The I-narrator in the text "The rain missed my face and fell straight so my shoes" is a character named Samir. He is an illegal immigrant from Cairo, living in London without any legal papers or documentation. Samir has to work several low-wage jobs, including in the kitchen of a café, at underground stations, and at the cinema. Due to his poverty, he is homeless and sleeps behind warehouses and old factories in South London. His outer appearance is scruffy and poor, with a hole in his left shoe. Samir is Muslim, speaks Arabic and English, and places great importance on his family, especially his mother. He is determined to take care of her, even risking his job by stealing money to fly her to London for treatment.
Personal Connection and Moral Code
The narrator is deeply connected to his mother, wanting her to be properly buried in Cairo regardless of the consequences for himself. He feels insecure and shy, concerned about how he is perceived by others and fears that they see something in him that isn't true. Despite his circumstances, the narrator holds a strong moral code and sense of justice, feeling guilty and wishing to be honorable.
Escapism and Optimism
In an attempt to escape his own reality, the narrator turns to drinking, smoking weed, and constantly watching films in the cinema. Despite his misery, he remains optimistic, believing in the chances and hope he can find in the world around him. His friendship with Youssef has a significant impact on him, as he becomes submissive and is influenced to do things he never wanted to do, such as stealing and drinking.

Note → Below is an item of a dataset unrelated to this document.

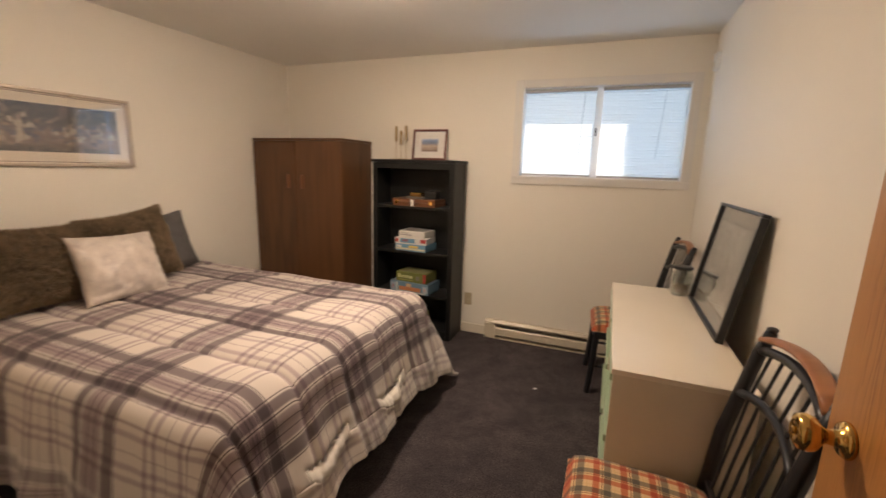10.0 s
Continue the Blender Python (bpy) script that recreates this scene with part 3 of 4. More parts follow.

Postcolonial Experience and Criticism
The author of the text makes documentaries about human rights issues and criticizes cross-cultural media for fulfilling the prejudices of the viewers. The characters in the story struggle with poverty, trying to make a living as illegal immigrants. They feel lonely, illegitimate, and like criminals due to their precarious living conditions.
Key Quotes and Criticisms
The narrator expresses the loss and self-sacrifice he experiences, as well as the feeling of being pushed around and oppressed. He also highlights the discrepancy between the dream of life in the UK and the harsh reality of inhumane conditions. The concept of illegal immigrants and the criminal actions they are forced to take due to poverty is criticized, portraying the struggle of barely getting by and the lack of ambition.
In conclusion, the characteristics of an I-narrator are clearly portrayed in the text, "The rain missed my face and fell straight so my shoes." The narrator's personal connection, moral code, escapism, and criticism of societal issues make for a compelling and complex perspective.